Exercise task: The entries below need to be written out exactly, with no pictures included.

(Rows from a dataset of clips and code)
:::::
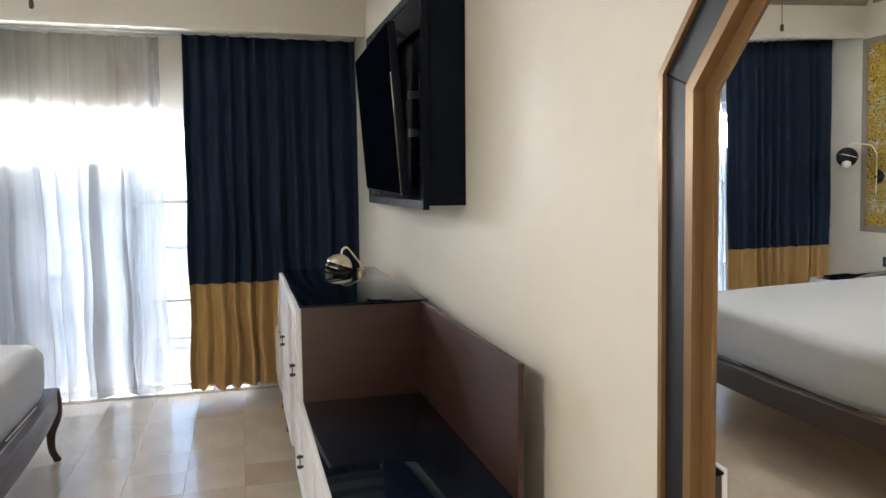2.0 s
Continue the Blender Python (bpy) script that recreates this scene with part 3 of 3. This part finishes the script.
def pillow(name, centre, w, h, t, turn, seed, label, ears=(0.3, 0.3)):
    """A stuffed pillow standing on its long edge."""
    nu, nv = 60, 44
    def half(sign):
        def pt(i, j):
            u, v = -1 + 2 * i / nu, -1 + 2 * j / nv
            e = ((1 - abs(u) ** 2.6) * (1 - abs(v) ** 2.6)) ** 0.62 if abs(u) < 1 and abs(v) < 1 else 0
            # soft lower corners, sharper upper ones
            soft = 0.14 - 0.08 * v
            a = u * w / 2 * math.sqrt(1 - soft * v * v) * (1 - 0.03 * (1 - v * v))
            b = v * h / 2 * math.sqrt(1 - soft * u * u) * (1 - 0.05 * (1 - u * u) ** 0.6)
            k = noise.noise(Vector((u * 2.3 + seed, v * 2.3, sign)))
            ripple = noise.noise(Vector((u * 7 + seed, v * 7, seed)))
            rim = (1 - e)
            near = max(abs(u), abs(v))
            along = u if abs(v) > abs(u) else v
            fold = 0.012 * near ** 3 * (0.35 + 0.65 * abs(u * v)) * math.sin(17 * along + seed * 3 + 4 * k + 2 * ripple)
            star = math.atan2(1 - abs(v), 1 - abs(u) + 1e-4)
            fold *= 0.25 + 0.75 * min(1, 2.5 * e)
            fold += 0.006 * abs(u * v) ** 1.2 * math.sin(26 * star + seed) * sign
            d = sign * t / 2 * e * (1 + 0.09 * k) + fold + 0.0018 * ripple
            ear = 0.026 * abs(u * v) ** 7 * (ears[1 if u > 0 else 0] if v > 0 else 0.1)
            return (d, a + math.copysign(ear, u) + 0.003 * ripple, b + math.copysign(ear, v) + 0.008 * k * rim)
        return grid(pt, nu + 1, nv + 1)
    f, r = half(1), half(-1)
    bmesh.ops.reverse_faces(r, faces=r.faces[:])
    bm = join(f, r)
    bmesh.ops.remove_doubles(bm, verts=bm.verts[:], dist=0.0004)
    bmesh.ops.recalc_face_normals(bm, faces=bm.faces[:])
    me = mesh_of(name, bm, PILLOWCASE, (0, 0, 0), 80)
    ob = new(name, me)
    ob.matrix_basis = pose(*centre, *turn)
    return tagged(ob, label, "pillow", "pillows on the bed")


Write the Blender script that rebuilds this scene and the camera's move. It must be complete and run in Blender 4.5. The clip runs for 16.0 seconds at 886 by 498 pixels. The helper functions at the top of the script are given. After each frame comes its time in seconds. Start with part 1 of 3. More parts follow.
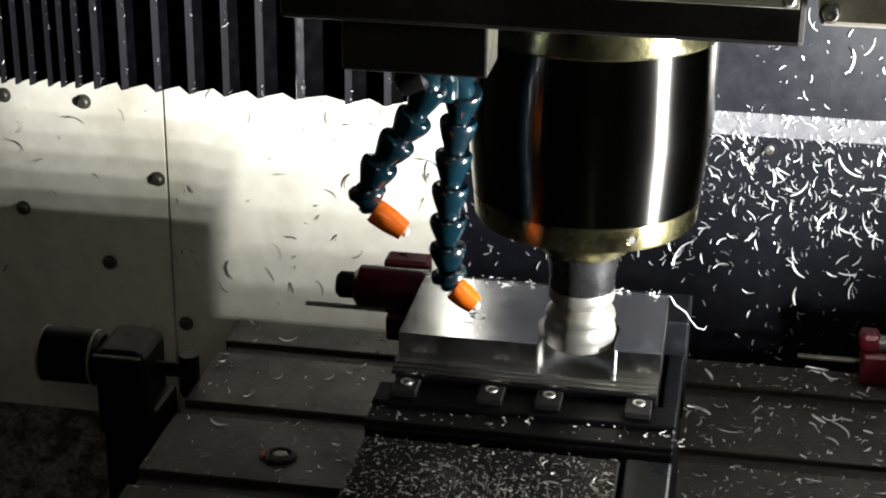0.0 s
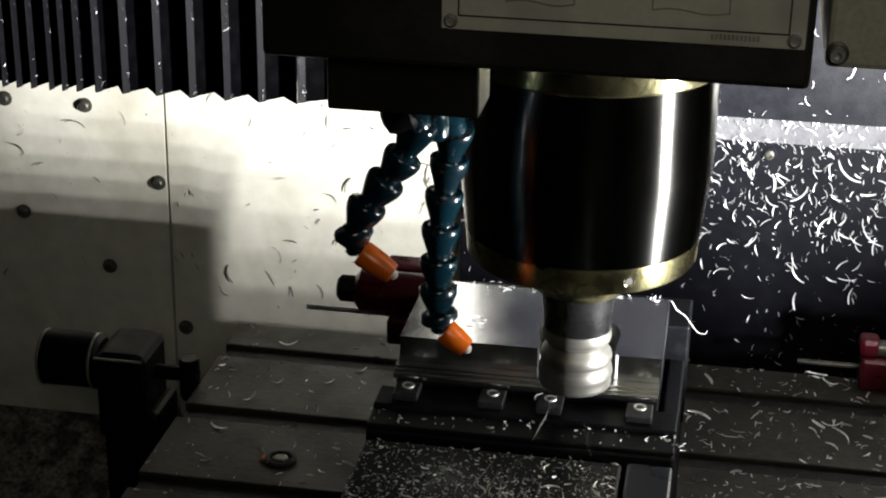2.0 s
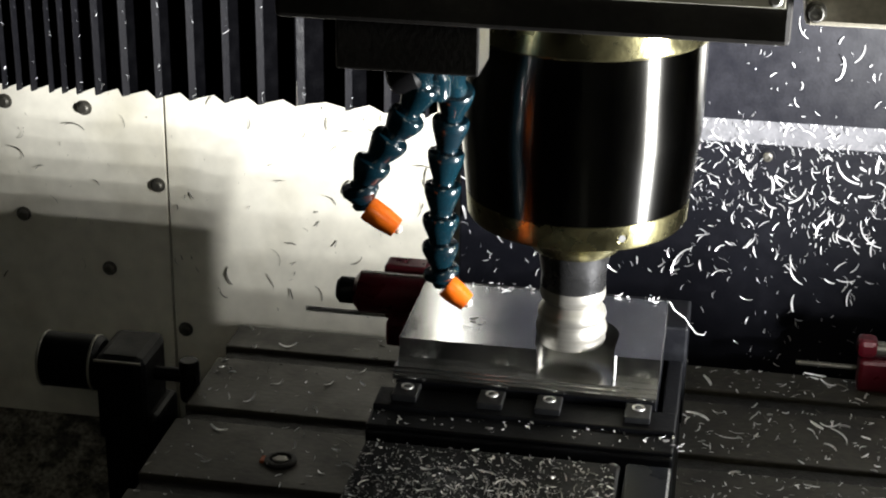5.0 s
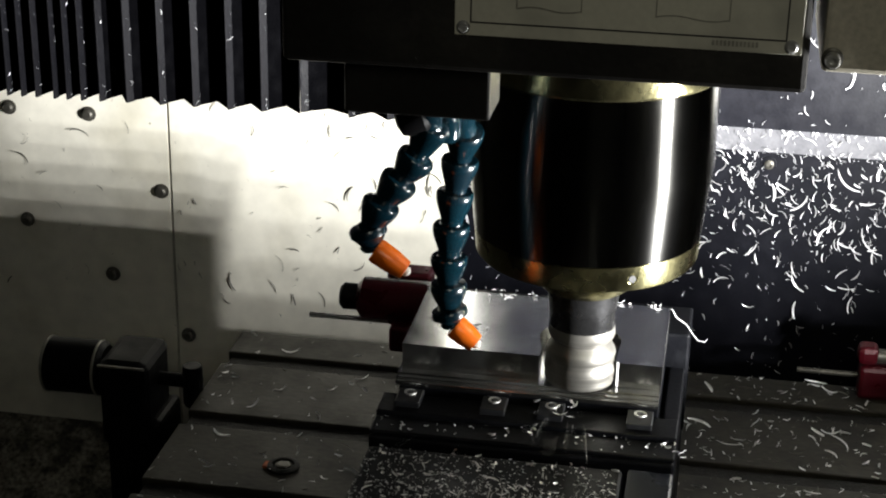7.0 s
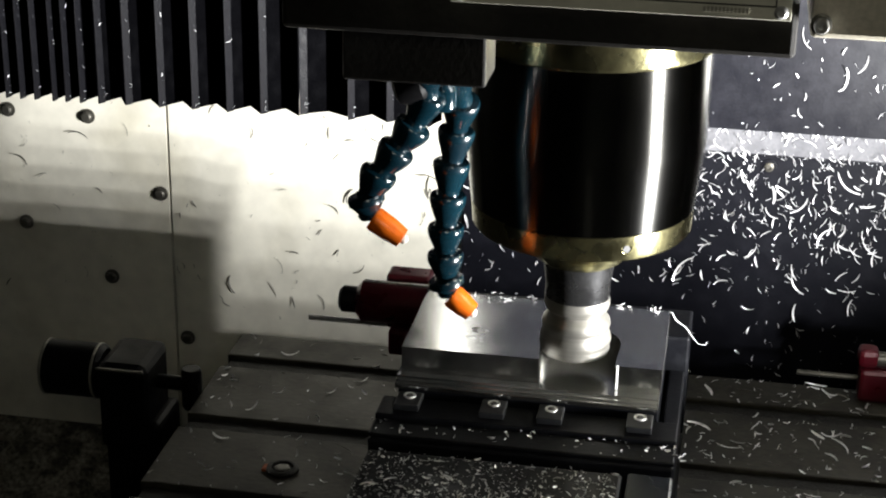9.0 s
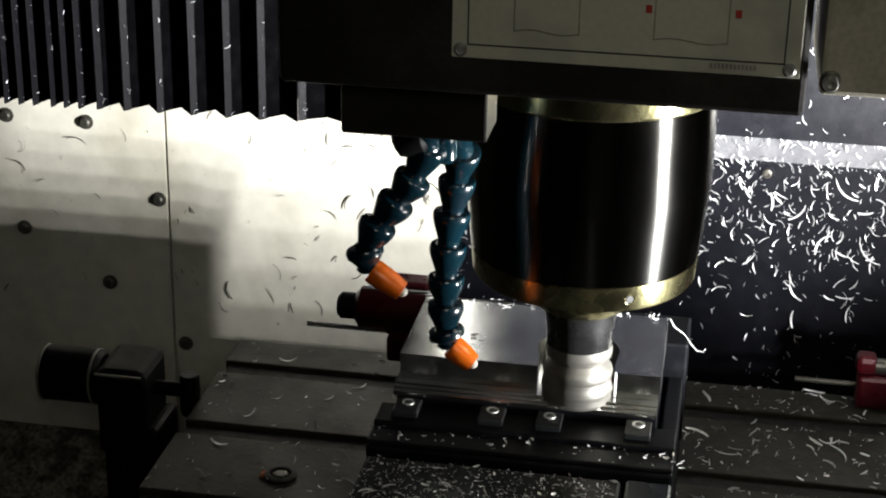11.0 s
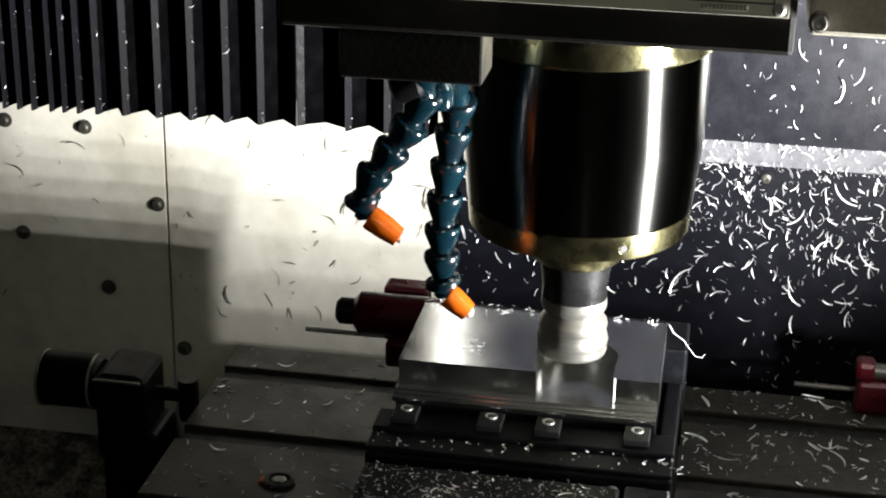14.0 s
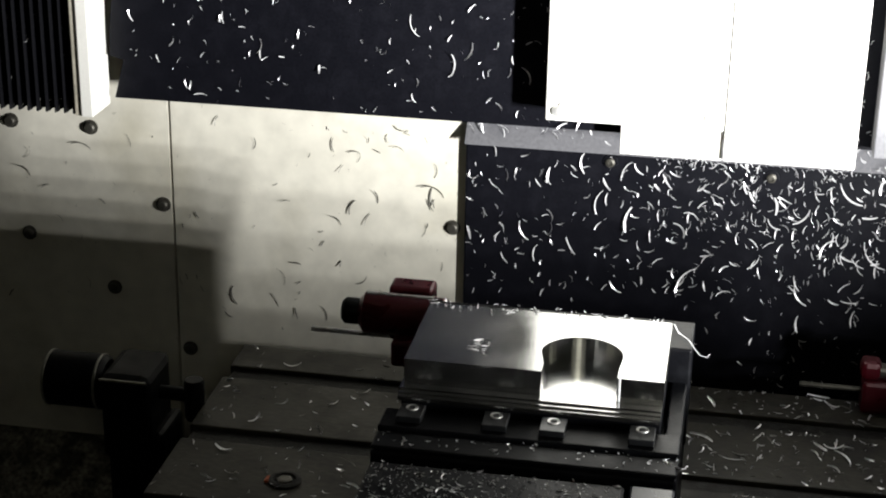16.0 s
:::::
Solution to this exercise:
2.0 s
Continue the Blender Python (bpy) script that recreates this scene with part 3 of 3. This part finishes the script.
def pillow(name, centre, w, h, t, turn, seed, label, ears=(0.3, 0.3)):
    """A stuffed pillow standing on its long edge."""
    nu, nv = 60, 44
    def half(sign):
        def pt(i, j):
            u, v = -1 + 2 * i / nu, -1 + 2 * j / nv
            e = ((1 - abs(u) ** 2.6) * (1 - abs(v) ** 2.6)) ** 0.62 if abs(u) < 1 and abs(v) < 1 else 0
            # soft lower corners, sharper upper ones
            soft = 0.14 - 0.08 * v
            a = u * w / 2 * math.sqrt(1 - soft * v * v) * (1 - 0.03 * (1 - v * v))
            b = v * h / 2 * math.sqrt(1 - soft * u * u) * (1 - 0.05 * (1 - u * u) ** 0.6)
            k = noise.noise(Vector((u * 2.3 + seed, v * 2.3, sign)))
            ripple = noise.noise(Vector((u * 7 + seed, v * 7, seed)))
            rim = (1 - e)
            near = max(abs(u), abs(v))
            along = u if abs(v) > abs(u) else v
            fold = 0.012 * near ** 3 * (0.35 + 0.65 * abs(u * v)) * math.sin(17 * along + seed * 3 + 4 * k + 2 * ripple)
            star = math.atan2(1 - abs(v), 1 - abs(u) + 1e-4)
            fold *= 0.25 + 0.75 * min(1, 2.5 * e)
            fold += 0.006 * abs(u * v) ** 1.2 * math.sin(26 * star + seed) * sign
            d = sign * t / 2 * e * (1 + 0.09 * k) + fold + 0.0018 * ripple
            ear = 0.026 * abs(u * v) ** 7 * (ears[1 if u > 0 else 0] if v > 0 else 0.1)
            return (d, a + math.copysign(ear, u) + 0.003 * ripple, b + math.copysign(ear, v) + 0.008 * k * rim)
        return grid(pt, nu + 1, nv + 1)
    f, r = half(1), half(-1)
    bmesh.ops.reverse_faces(r, faces=r.faces[:])
    bm = join(f, r)
    bmesh.ops.remove_doubles(bm, verts=bm.verts[:], dist=0.0004)
    bmesh.ops.recalc_face_normals(bm, faces=bm.faces[:])
    me = mesh_of(name, bm, PILLOWCASE, (0, 0, 0), 80)
    ob = new(name, me)
    ob.matrix_basis = pose(*centre, *turn)
    return tagged(ob, label, "pillow", "pillows on the bed")


Write the Blender script that rebuilds this scene and the camera's move. It must be complete and run in Blender 4.5. The clip runs for 16.0 seconds at 886 by 498 pixels. The helper functions at the top of the script are given. After each frame comes its time in seconds. Start with part 1 of 3. More parts follow.
0.0 s
2.0 s
5.0 s
7.0 s
9.0 s
11.0 s
14.0 s
16.0 s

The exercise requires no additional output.